Dry beans are the fully mature, dried seeds of the plant, harvested specifically for long-term storage and cooking. Successfully transitioning the beans from the field to the storage shelf depends entirely on reducing the moisture content to a safe level. This process is achieved through careful timing of the harvest and proper post-harvest curing. Ignoring these steps can lead to mold, spoilage, and a wasted crop.
Identifying Peak Maturity
The first indication that dry beans are approaching readiness is a change in the plant’s foliage. The leaves will begin to yellow and die back, signaling that the plant has finished directing energy toward growth and is now focused on seed maturation.
As the foliage fades, the pods themselves will transition from green to a dry, papery texture, often turning tan, brown, or straw-colored. The pods must be completely dry and brittle to the touch, not leathery or pliable, to ensure the beans inside are fully mature.

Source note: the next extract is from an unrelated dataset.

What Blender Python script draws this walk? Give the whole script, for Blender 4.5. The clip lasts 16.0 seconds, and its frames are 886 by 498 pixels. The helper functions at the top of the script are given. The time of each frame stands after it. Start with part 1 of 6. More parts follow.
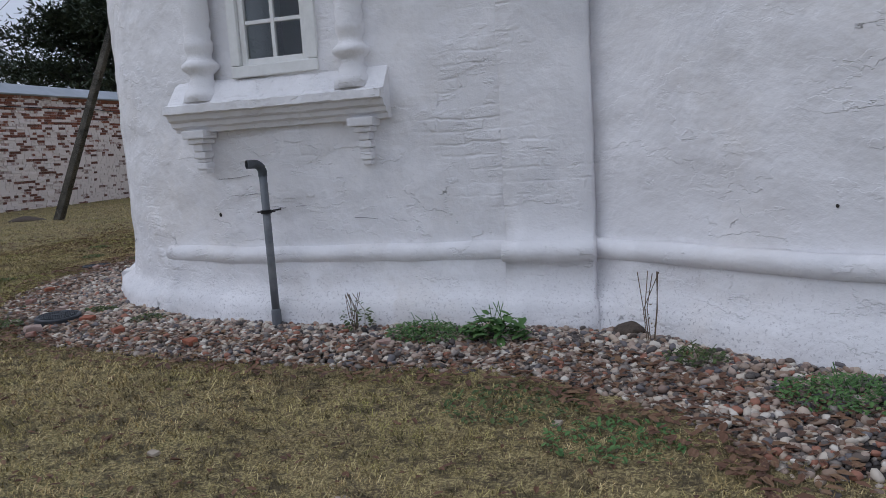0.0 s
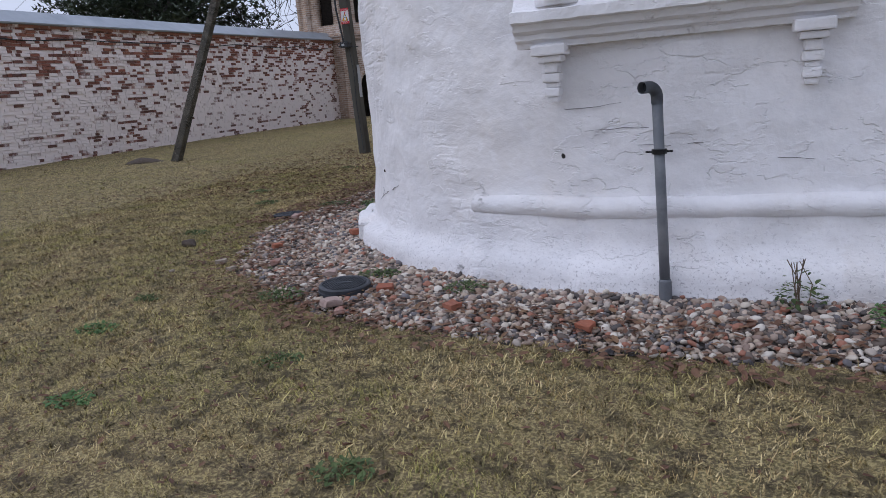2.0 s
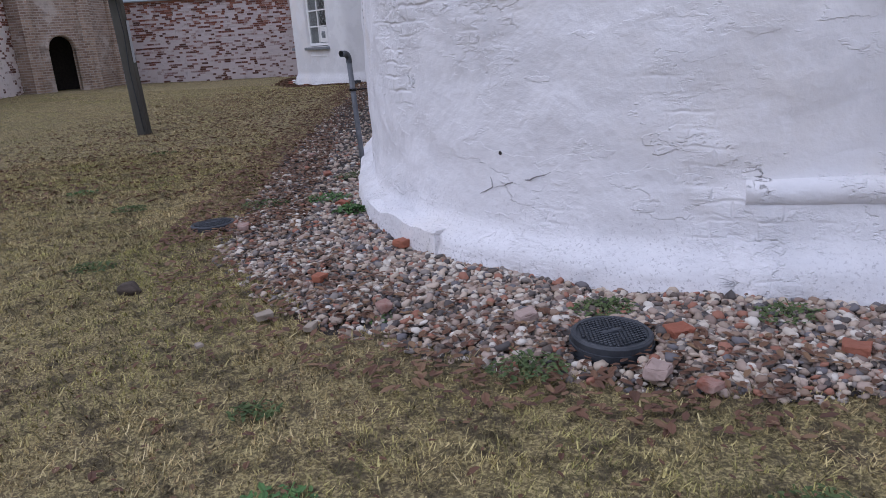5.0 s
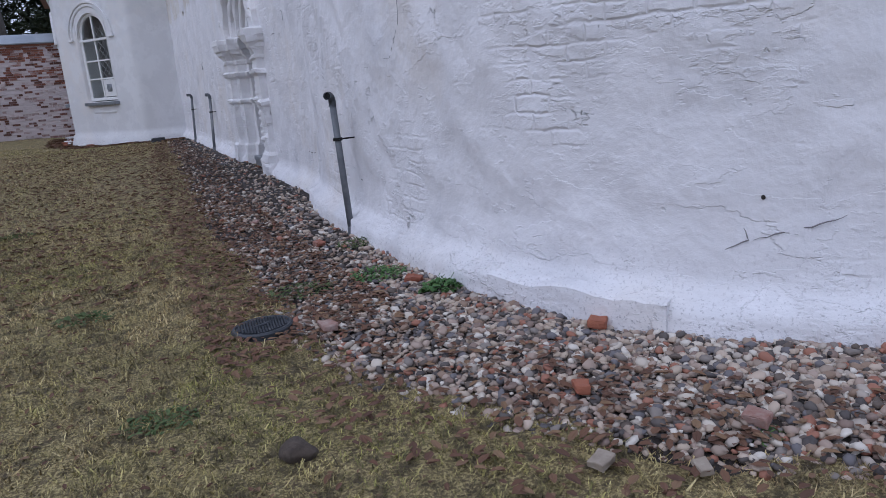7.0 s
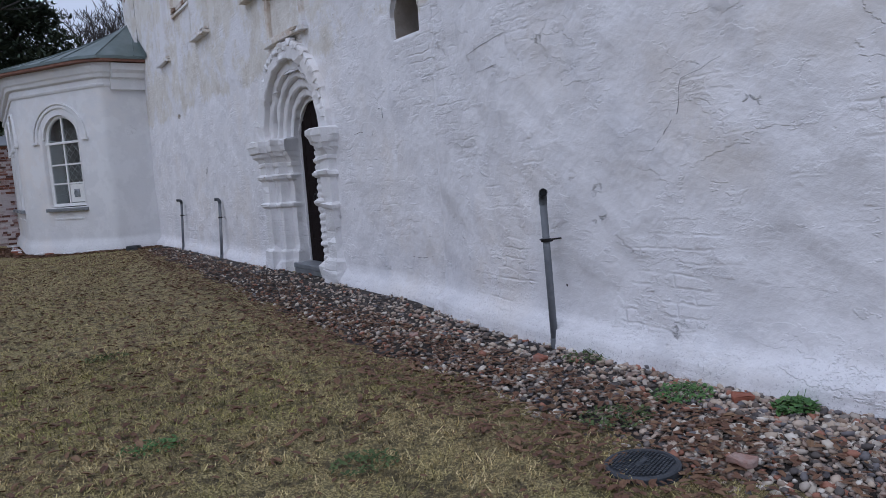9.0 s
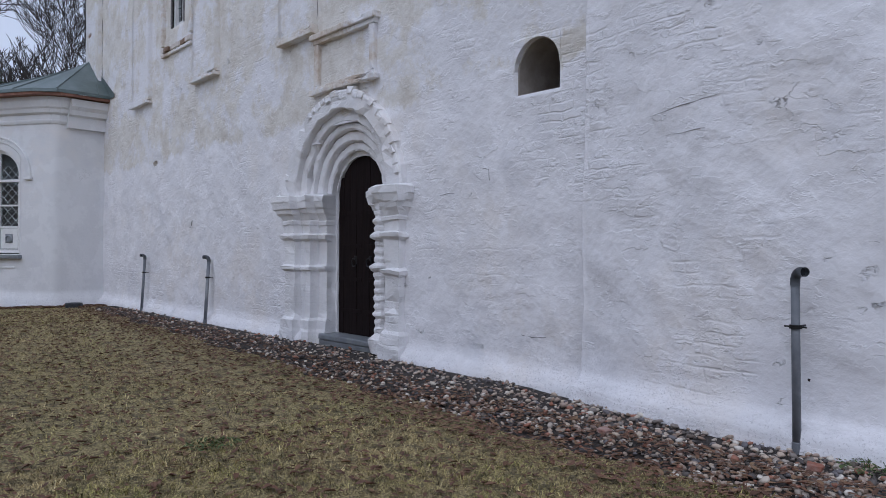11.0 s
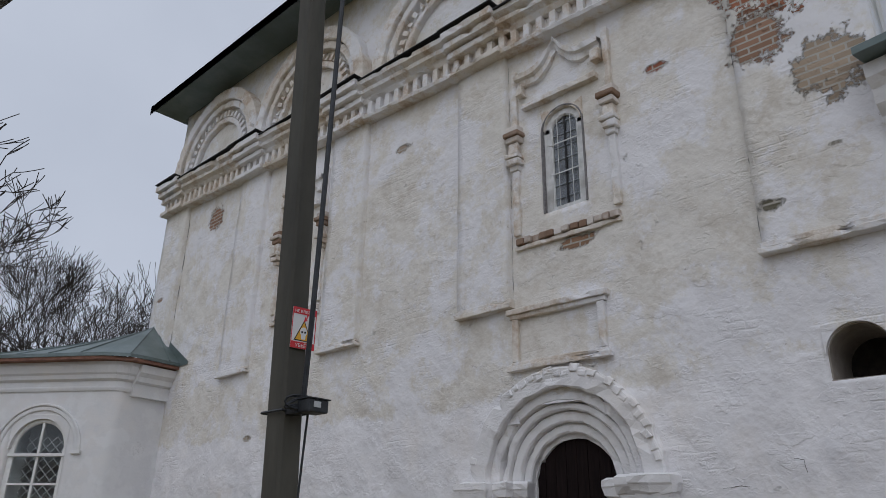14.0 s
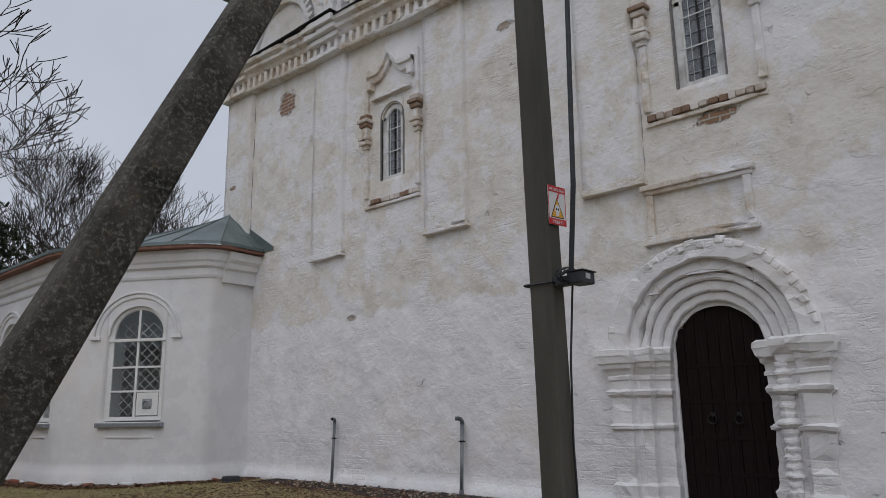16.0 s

A definitive physical check is to gently shake a pod; a clear, distinct rattling sound confirms that the beans have shrunk away from the pod walls due to moisture loss.
Timing the harvest just before a heavy frost or prolonged wet weather is important, as excessive moisture can cause the mature beans to mold or split. Monitoring these physical signs is a more reliable indicator than relying solely on a calendar date. The maximum safe seed moisture content for harvesting is typically around 18%, but the goal is to get this much lower for storage.
The Physical Harvest
The physical removal of the plants from the garden should be done on a dry, sunny day, ideally in the morning after the dew has evaporated. Harvesting in damp conditions significantly increases the risk of mold and mildew forming during the subsequent curing stage.
For home gardeners, two primary methods are used for removal: cutting the stem at ground level or pulling the entire plant. Cutting is often preferred for bush varieties to leave the root structure in the soil, which helps maintain soil health and reduces the amount of dirt brought into the curing area. Pulling the entire plant is an acceptable alternative, particularly for vine-type beans, but requires shaking off as much soil as possible before moving the plants.
The harvested plants, still containing their pods, should be gathered and moved immediately to a protected location. Minimizing handling during this stage is important, as very dry pods can become brittle and shatter, causing the mature beans to drop onto the ground and be lost.
Curing the Pods for Longevity
Curing is the process of further drying the harvested pods and seeds to achieve the low moisture content necessary for successful long-term storage. Beans must reach 12% moisture or less to prevent the growth of mold and spoilage organisms. This stage takes place indoors in a cool, dry, and well-ventilated location, safely away from rain or ground moisture.
Good air circulation is paramount during curing, so the plants or pods should not be piled up in a large heap. Spreading the harvested plants in a thin layer on screens, trays, or clean tarps allows air to move freely around the pods. A simple method is to bundle the plants and hang them upside down from rafters or hooks, which utilizes vertical space and promotes drying.
The curing period typically lasts between two to four weeks, depending on the initial dryness of the harvest and the environmental conditions. Protection from rodents is also crucial, as they are highly attracted to the mature seeds. The pods should be checked regularly and turned over every few days to ensure even and complete drying.
Shelling and Long-Term Storage
Once the pods are fully cured and sound brittle when squeezed, the beans are ready for shelling, also known as threshing. This involves separating the dried beans from the husks, which can be done by hand for small batches or by gently crushing the pods inside a sack or between two buckets. After shelling, the beans must be winnowed to remove the light, papery chaff.
The final test for proper dryness involves a physical examination: a bean should be hard enough to shatter or break cleanly if struck with a hammer, rather than denting or crushing. This indicates a moisture level low enough for safe storage, ideally between 10% and 12%.
For long-term preservation, the dried beans must be placed in airtight containers that protect them from oxygen, light, and moisture fluctuations. Glass jars, food-grade plastic buckets, or Mylar bags are excellent choices. Adding oxygen absorbers to the sealed containers helps extend the shelf life by preventing the oxidation of bean oils and deterring insect pests. Stored in a cool, dark place with a stable temperature, ideally 70 degrees Fahrenheit or lower, properly dried and cured beans can maintain their quality for many years.